» **What the task asks**:
Identify the lines bearing the string "follow" and gather them.
# Extracted information start
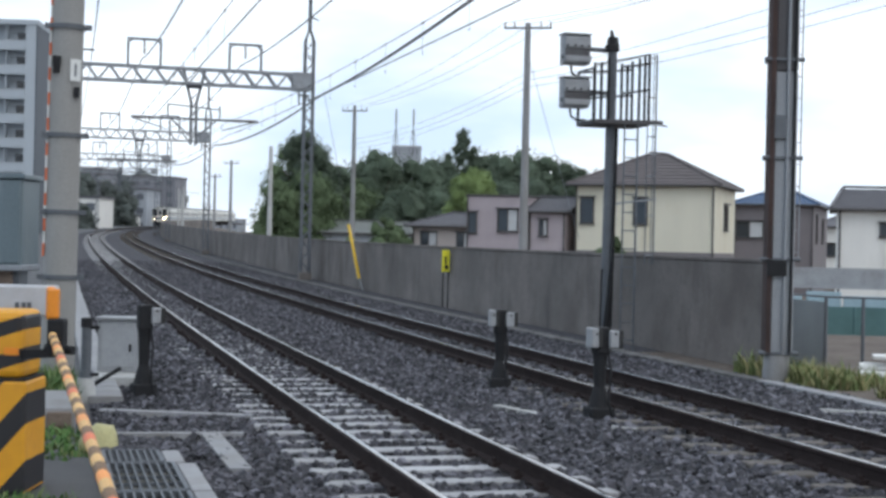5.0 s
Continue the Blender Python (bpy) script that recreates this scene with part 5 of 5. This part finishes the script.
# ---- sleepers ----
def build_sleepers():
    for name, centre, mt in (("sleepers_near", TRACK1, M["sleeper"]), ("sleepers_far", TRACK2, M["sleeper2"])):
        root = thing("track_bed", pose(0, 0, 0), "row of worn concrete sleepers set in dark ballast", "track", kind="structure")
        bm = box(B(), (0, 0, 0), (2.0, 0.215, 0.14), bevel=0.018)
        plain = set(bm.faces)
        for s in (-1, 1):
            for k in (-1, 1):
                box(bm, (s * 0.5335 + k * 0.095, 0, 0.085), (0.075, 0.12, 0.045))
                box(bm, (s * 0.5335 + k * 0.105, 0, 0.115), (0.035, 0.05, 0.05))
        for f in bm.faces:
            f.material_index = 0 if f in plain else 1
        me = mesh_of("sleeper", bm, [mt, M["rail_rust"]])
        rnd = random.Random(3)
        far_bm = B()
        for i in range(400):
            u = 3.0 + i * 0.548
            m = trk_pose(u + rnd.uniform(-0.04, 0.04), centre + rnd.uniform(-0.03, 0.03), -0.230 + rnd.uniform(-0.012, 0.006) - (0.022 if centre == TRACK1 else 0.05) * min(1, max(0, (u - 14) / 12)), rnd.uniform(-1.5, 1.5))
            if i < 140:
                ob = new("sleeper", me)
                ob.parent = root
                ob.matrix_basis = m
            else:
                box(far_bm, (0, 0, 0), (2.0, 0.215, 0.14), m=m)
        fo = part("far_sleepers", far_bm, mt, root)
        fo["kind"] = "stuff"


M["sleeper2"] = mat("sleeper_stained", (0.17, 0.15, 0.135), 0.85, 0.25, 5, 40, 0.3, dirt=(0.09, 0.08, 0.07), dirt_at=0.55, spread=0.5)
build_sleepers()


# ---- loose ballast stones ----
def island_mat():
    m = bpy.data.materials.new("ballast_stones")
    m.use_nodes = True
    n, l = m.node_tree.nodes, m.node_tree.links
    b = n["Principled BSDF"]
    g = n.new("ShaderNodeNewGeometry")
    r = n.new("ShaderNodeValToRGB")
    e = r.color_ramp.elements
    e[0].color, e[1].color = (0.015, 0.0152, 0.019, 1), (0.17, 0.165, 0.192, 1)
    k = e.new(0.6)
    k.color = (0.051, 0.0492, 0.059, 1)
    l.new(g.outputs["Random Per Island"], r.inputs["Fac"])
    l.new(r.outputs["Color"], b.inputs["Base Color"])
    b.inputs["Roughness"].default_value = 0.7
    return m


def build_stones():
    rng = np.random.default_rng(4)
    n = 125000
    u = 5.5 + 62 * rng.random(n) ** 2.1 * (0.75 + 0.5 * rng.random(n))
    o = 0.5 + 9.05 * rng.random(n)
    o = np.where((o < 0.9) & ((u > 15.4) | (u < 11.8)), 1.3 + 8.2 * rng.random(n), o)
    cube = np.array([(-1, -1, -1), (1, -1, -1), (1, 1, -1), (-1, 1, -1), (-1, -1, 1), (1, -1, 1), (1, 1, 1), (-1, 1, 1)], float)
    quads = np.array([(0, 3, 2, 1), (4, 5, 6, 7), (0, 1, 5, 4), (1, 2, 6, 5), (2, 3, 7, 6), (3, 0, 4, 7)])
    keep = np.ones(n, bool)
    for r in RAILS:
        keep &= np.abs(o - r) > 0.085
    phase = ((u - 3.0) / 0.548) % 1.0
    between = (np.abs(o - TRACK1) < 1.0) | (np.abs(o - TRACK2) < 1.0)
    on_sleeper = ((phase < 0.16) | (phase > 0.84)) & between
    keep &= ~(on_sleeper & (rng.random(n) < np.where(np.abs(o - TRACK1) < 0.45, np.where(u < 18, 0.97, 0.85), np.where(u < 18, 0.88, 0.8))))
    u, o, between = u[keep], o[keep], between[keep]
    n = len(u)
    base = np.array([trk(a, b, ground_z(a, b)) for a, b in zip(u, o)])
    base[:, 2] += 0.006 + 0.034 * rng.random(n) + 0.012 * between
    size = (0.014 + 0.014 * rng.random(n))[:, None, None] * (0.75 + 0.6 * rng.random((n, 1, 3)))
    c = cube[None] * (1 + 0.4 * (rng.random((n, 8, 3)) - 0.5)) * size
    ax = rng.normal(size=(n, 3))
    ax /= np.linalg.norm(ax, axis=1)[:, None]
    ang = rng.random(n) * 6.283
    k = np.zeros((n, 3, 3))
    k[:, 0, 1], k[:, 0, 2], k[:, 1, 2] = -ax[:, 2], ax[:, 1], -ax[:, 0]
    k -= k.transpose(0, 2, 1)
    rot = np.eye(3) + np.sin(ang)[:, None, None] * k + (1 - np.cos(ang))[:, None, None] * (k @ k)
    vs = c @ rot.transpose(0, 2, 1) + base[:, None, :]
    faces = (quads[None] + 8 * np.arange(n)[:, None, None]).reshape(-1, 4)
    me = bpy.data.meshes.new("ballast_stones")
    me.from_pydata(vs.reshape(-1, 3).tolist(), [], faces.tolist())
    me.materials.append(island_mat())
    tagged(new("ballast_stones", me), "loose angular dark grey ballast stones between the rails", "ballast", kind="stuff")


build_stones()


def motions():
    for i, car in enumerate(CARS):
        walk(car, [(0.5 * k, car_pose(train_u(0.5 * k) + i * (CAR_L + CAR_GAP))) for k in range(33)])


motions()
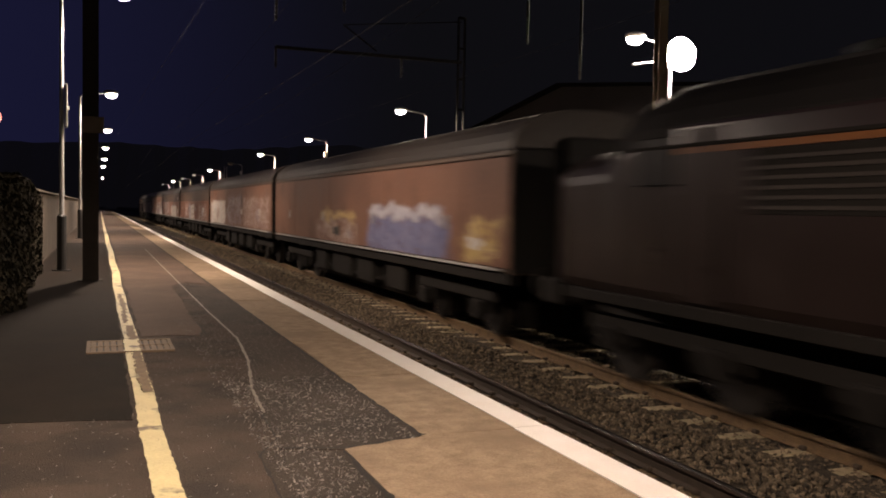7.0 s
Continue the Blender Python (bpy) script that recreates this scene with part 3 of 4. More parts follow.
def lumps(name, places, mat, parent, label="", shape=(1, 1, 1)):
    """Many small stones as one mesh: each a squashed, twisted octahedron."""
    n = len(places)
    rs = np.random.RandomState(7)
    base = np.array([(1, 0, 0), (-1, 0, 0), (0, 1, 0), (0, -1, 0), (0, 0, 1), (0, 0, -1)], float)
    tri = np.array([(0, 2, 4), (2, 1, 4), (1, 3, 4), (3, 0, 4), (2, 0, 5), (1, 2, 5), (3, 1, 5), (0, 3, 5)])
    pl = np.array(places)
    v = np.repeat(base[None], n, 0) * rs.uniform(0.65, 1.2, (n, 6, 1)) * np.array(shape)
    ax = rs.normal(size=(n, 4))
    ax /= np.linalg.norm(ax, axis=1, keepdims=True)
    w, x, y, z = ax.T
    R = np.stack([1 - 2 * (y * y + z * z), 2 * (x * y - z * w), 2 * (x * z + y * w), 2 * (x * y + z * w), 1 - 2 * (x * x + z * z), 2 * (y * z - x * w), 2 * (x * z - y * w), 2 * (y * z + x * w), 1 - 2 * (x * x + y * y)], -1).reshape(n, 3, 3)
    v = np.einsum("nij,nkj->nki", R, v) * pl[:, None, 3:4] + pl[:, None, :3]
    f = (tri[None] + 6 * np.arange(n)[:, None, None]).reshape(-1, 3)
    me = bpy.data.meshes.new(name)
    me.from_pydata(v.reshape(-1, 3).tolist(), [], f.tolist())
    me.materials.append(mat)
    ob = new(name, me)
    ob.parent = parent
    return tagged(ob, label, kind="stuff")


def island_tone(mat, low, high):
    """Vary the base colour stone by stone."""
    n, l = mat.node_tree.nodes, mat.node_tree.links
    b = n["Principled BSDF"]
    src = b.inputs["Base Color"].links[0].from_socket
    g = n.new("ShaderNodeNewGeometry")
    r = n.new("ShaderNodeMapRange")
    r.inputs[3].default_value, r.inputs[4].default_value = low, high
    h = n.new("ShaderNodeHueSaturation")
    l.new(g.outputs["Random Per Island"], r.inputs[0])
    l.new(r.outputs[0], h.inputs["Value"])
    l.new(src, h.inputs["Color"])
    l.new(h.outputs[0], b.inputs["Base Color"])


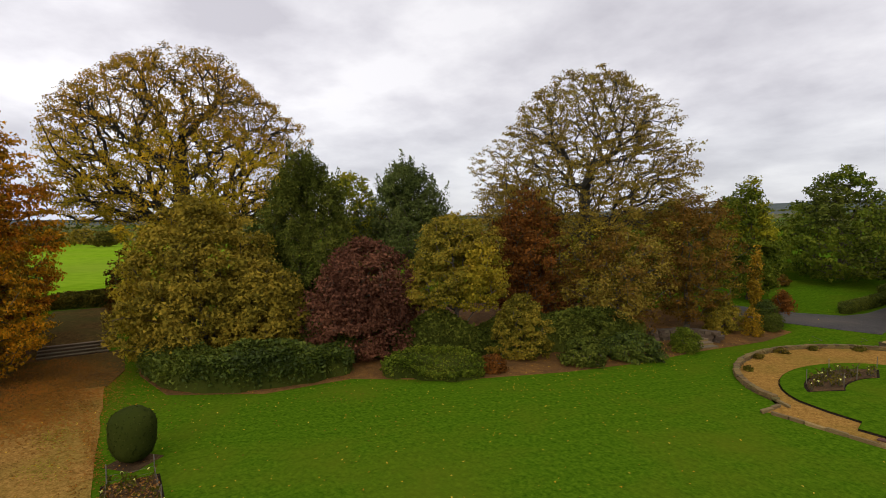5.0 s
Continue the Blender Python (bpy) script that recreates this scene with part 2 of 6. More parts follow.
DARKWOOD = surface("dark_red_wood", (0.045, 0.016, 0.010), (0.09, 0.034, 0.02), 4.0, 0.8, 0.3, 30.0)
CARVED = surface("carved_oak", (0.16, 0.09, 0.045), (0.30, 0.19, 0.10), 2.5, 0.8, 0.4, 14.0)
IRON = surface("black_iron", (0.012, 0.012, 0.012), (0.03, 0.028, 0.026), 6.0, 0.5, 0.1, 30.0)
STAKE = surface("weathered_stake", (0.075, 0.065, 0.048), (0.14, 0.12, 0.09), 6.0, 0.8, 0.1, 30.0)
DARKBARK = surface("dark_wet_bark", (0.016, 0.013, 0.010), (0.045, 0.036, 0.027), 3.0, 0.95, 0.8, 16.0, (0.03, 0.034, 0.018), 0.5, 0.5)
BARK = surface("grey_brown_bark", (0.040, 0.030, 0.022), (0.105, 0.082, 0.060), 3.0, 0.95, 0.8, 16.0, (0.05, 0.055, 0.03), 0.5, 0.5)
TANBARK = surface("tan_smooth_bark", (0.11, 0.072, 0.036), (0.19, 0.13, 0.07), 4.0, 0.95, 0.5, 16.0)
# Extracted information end
» **The answer**:
Continue the Blender Python (bpy) script that recreates this scene with part 3 of 4. More parts follow.
Continue the Blender Python (bpy) script that recreates this scene with part 2 of 6. More parts follow.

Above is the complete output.